▶ **Do this**: Scan the data below and pick out the lines containing the word "Blender".

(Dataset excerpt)

____________________

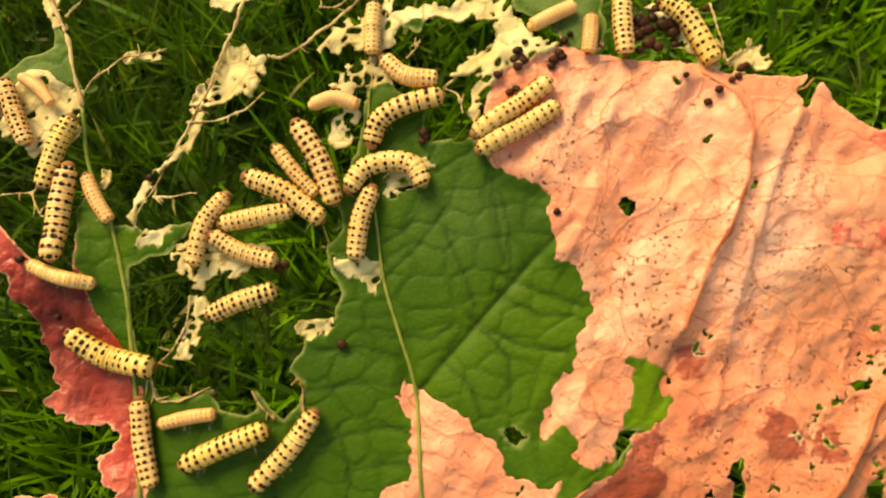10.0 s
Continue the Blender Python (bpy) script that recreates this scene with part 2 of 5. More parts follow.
def mat_soil():
    m = Mat("dry_clod")
    c = m.ramp(m.noise(90, 6, 0.65), (0.3, (0.050, 0.024, 0.010)), (0.55, (0.16, 0.085, 0.040)), (0.75, (0.32, 0.20, 0.105)))
    m.bump(m.noise(260, 6), 0.9, 0.004)
    return m.done(c, 0.9, 0.1)


GREEN, DRIED, SKIN = mat_green_leaf(), mat_dried_leaf(), mat_eaten_skin()
VEIN_GREEN = mat_vein("live_vein", (0.13, 0.20, 0.025), (0.26, 0.29, 0.06))
VEIN_TAN = mat_vein("dried_vein", (0.40, 0.085, 0.030), (0.70, 0.24, 0.11))
VEIN_CREAM = mat_vein("bare_vein", (0.27, 0.14, 0.05), (0.70, 0.54, 0.25))
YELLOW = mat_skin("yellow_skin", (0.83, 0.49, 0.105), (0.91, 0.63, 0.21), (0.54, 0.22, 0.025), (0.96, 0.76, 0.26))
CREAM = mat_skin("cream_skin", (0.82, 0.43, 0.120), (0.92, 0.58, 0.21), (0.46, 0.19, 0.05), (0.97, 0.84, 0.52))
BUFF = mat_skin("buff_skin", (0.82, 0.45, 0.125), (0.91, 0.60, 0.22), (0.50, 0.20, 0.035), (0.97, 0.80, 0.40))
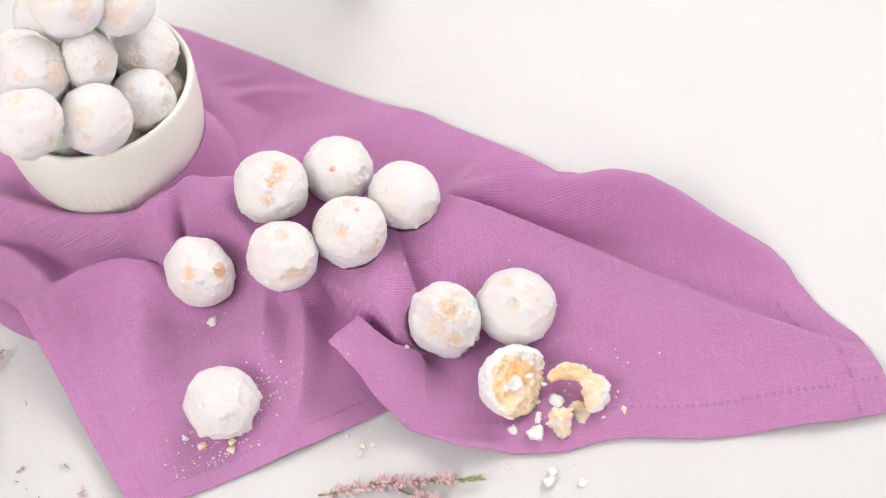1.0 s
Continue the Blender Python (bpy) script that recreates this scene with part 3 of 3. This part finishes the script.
LOOKS = {
    "a": "round white sugar-glazed cookie with bare orange spots on the napkin",
    "b": "white sugar-glazed cookie with a flaky brown patch on the napkin",
    "c": "white sugar-glazed cookie with one small brown fleck on the napkin",
    "d": "white sugar-glazed cookie with a crumbly lower side on the napkin",
    "e": "dented white sugar-glazed cookie with beige patches on the napkin",
    "f": "smooth white sugar-glazed cookie leaning in the group on the napkin",
    "g": "white sugar-glazed cookie lying alone among crumbs on the napkin",
    "h": "rough white-glazed cookie with wide beige worn patches on the napkin",
    "i": "large smooth white-glazed cookie beside the broken one on the napkin",
}
ROUGH = {"b": 1.35, "d": 1.1, "e": 1.35, "h": 1.7, "a": 1.15, "g": 1.2, "f": 0.9, "c": 1.0, "i": 1.1}
NUBS = {"g": [(Vector((-.93, -.30, -.15)).normalized(), .14, .16), (Vector((.05, -.9, -.45)).normalized(), .16, .10)],
        "h": [(Vector((.35, -.82, -.4)).normalized(), .12, .12)]}
FLAKES = []


def flake_on(cookie, mesh, spots, count, seed):
    """Small loose flakes of glaze that cling round the worn places."""
    if not FLAKES:
        for k in range(6):
            made = chip_mesh(300 + k, 1.0, 0.32, 2)
            made.materials.append(CHIP)
            FLAKES.append(made)
    rng = random.Random(seed)
    places = np.zeros(len(mesh.vertices) * 3)
    mesh.vertices.foreach_get("co", places)
    places = places.reshape(-1, 3)
    ways = places / np.linalg.norm(places, axis=1)[:, None]
    for _ in range(count):
        way, size = rng.choice(spots)[:2]
        aim = (way + Vector((rng.gauss(0, 1), rng.gauss(0, 1), rng.gauss(0, 1))) * size * 0.62).normalized()
        at = int(np.argmax(ways @ np.array(aim)))
        flake = new("glaze_flake", rng.choice(FLAKES))
        flake.parent = cookie
        turn = mesh.vertices[at].normal.to_track_quat("Z", "Y").to_matrix().to_4x4()
        flake.matrix_local = (Matrix.Translation(places[at]) @ turn @ pose(0, 0, 0, rng.uniform(-25, 25), rng.uniform(-25, 25), rng.uniform(0, 360))
                              @ Matrix.Diagonal((rng.uniform(0.35, 1.1), rng.uniform(0.3, 0.8), rng.uniform(0.5, 1.0), 1)))


for at, key in enumerate(SPOTS):
    cx, cy, cz, r, h = LOOSE[key]
    mesh = lumpy(40 + at, r, h, SPOTS[key], level=6, rough=ROUGH.get(key, 1.0), nubs=NUBS.get(key, ()))
    cookie = from_mesh("cookie", mesh, GLAZE)
    thin, way = SQUEEZE.get(key, (1.0, 0))
    cookie.matrix_world = pose(cx * MM, cy * MM, cz * MM) @ pose(0, 0, 0, 0, 0, way) @ Matrix.Diagonal((thin, 1.02, 1, 1)) @ pose(0, 0, 0, 0, 0, -way)
    tagged(cookie, LOOKS[key], "cookie", "cookies on the napkin")
    flake_on(cookie, mesh, SPOTS[key], 9 if key in "bdeh" else 4, 600 + at)


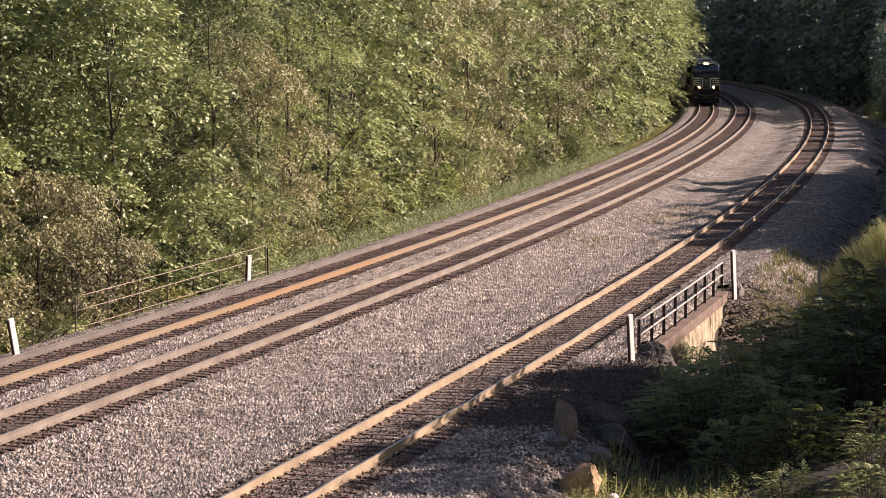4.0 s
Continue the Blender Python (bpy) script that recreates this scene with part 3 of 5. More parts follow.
    for y in (*stations(3, 2.2, 107.0, 172.0), *stations(3, 2.2, 178.5, 184.0)):
        x, yy = beside(3, y, 12.0 + rng.uniform(-0.4, 0.4))
        SMALL.put(rng.randrange(2), x, yy, rng.uniform(0.64, 0.74), rng.uniform(0, 6.28), "low trees on the hill side", sink=0.2)
    for y in stations(3, 2.6, 182.0, 252.0):
        x, yy = beside(3, y, 12.2 + rng.uniform(-0.4, 0.4))
        SMALL.put(rng.randrange(2), x, yy, rng.uniform(0.5, 0.6), rng.uniform(0, 6.28), "low trees on the hill side", sink=0.2)
    for y, sc in ((189.0, 1.1), (204.5, 1.1), (213.0, 1.1), (225.5, 1.15), (238.0, 1.2), (247.0, 1.2)):
        SMALL.put(0, *beside(3, y, 9.6), sc, y, "low trees on the hill side", sink=0.2)
        SMALL.put(1, *beside(3, y + 1.0, 12.4), sc, y, "low trees on the hill side", sink=0.2)
    for y in stations(3, 3.0, 158.0, 250.0):
        SMALL.put(int(y) % 2, *beside(3, y, 9.2 + rng.uniform(-0.5, 0.7)), rng.uniform(0.45, 0.6), rng.uniform(0, 6.28), "low trees on the hill side", sink=0.2)
    for y in stations(3, 3.8, 252.0, 300.0):
        x, yy = beside(3, y, 9.0 + rng.uniform(-0.5, 0.7))
        SLIM.put(rng.randrange(2), x, yy, rng.uniform(1.35, 1.75), rng.uniform(0, 6.28), "slim trees on the hill side", sink=0.2)
    for y in stations(3, 2.6, 97.0, 290.0):
        x, yy = beside(3, y, 7.6 + rng.uniform(-0.4, 0.8))
        BRUSH.put(rng.choice((2, 2, 0)), x, yy, rng.uniform(0.6, 0.95), rng.uniform(0, 6.28), "shrubs on the hill side")
    for y in (*stations(3, 2.3, 140.0, 172.0), *stations(3, 2.3, 180.0, 262.0)):
        SMALL.put(int(y * 3) % 2, *beside(3, y, 16.4 + rng.uniform(-0.5, 0.5)), rng.uniform(0.7, 0.85), rng.uniform(0, 6.28), "low trees on the hill side", sink=0.2)
    for y in stations(3, 1.8, 128.0, 262.0):
        BRUSH.put(2 if rng.random() < 0.8 else 0, *beside(3, y, 8.3 + rng.uniform(-0.4, 0.4)), rng.uniform(0.85, 1.15), rng.uniform(0, 6.28), "shrubs on the hill side")
    SMALL.put(0, *beside(3, 108.0, 9.2), 0.7, 1.0, "low trees on the hill side", sink=0.2)
    for i, (y, off, kind, sc) in enumerate(((104.0, 7.3, 1, 0.5), (101.0, 6.9, 3, 0.42), (129.0, 7.4, 1, 0.72), (146.0, 7.0, 3, 1.05), (163.0, 7.4, 1, 0.6))):
        EDGE.put(kind, *beside(3, y, off), sc, 1.7 * i, "leafy trees on the hill side", sink=0.2)
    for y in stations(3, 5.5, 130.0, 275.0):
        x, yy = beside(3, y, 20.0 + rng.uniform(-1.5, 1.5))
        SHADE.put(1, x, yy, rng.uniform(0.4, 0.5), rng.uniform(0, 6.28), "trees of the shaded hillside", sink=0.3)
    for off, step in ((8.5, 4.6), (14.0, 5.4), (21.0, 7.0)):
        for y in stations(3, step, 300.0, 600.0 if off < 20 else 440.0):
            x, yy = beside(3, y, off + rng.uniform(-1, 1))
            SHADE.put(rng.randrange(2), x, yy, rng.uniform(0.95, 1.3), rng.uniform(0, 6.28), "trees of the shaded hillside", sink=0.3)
    # undergrowth at the foot of the culvert wall
    for i, (y, off, sc) in enumerate(((72.2, 4.3, 0.8), (73.4, 4.0, 0.86), (75.2, 4.0, 0.92), (77.0, 4.1, 0.82), (79.0, 4.2, 0.58), (81.2, 4.4, 0.5), (83.5, 4.6, 0.42), (74.2, 5.0, 0.8), (77.6, 5.2, 0.7))):
        SHRUBS.put((2, 1, 2)[i % 3], *beside(3, y, off), sc * 0.8, 1.9 * i, "shrubs below the culvert wall", sink=0.1)
    # the trees whose shade lies over the near end of the outer track
    for y, off, sc in ((62.5, 12.4, 1.0), (65, 12.2, 1.05), (68, 12.8, 1.05), (71, 12.4, 1.0), (72.2, 13.6, 1.05), (72.6, 11.5, 0.75), (73.2, 15.0, 1.1), (60.5, 12.4, 0.62), (63.0, 15.0, 1.13), (65, 15.8, 1.12), (67, 15.2, 1.13), (69, 15.8, 1.12), (71, 15.2, 1.1), (62.2, 13.6, 1.0), (66.2, 13.8, 1.05), (66.5, 11.2, 0.7), (69.5, 11.0, 0.65), (56.2, 14.6, 0.64), (54.6, 14.2, 0.5)):
        x, yy = beside(3, y, off)
        SMALL.put(rng.randrange(2), x, yy, sc * 0.9, rng.uniform(0, 6.28), "low trees on the hill side", sink=0.2)
    for y, off, sc in ((53.5, 14.6, 0.86), (58.6, 15.0, 0.84), (62.0, 14.8, 0.82)):
        HIGH.put(0, *beside(3, y, off), sc, y, "tall trees on the hill side", sink=0.2)


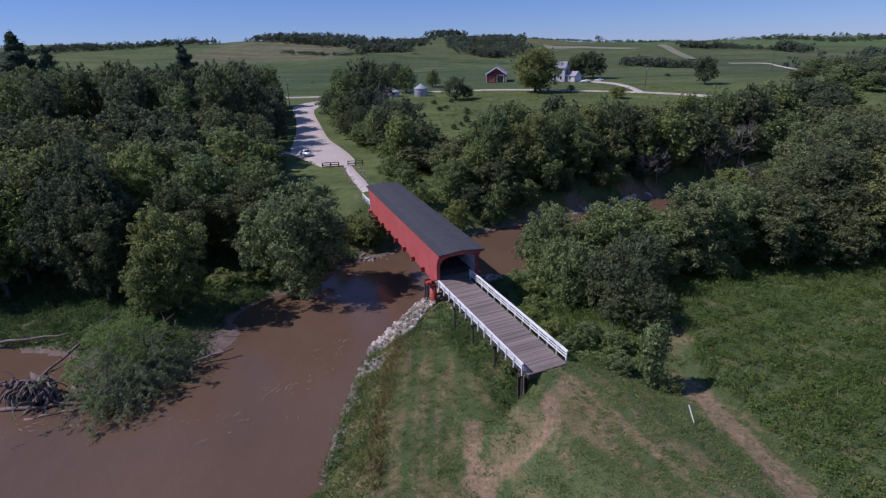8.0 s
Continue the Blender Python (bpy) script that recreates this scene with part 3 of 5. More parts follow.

____________________

▶ **Solution below**:
Continue the Blender Python (bpy) script that recreates this scene with part 2 of 5. More parts follow.
Continue the Blender Python (bpy) script that recreates this scene with part 3 of 3. This part finishes the script.
Continue the Blender Python (bpy) script that recreates this scene with part 3 of 5. More parts follow.
Continue the Blender Python (bpy) script that recreates this scene with part 3 of 5. More parts follow.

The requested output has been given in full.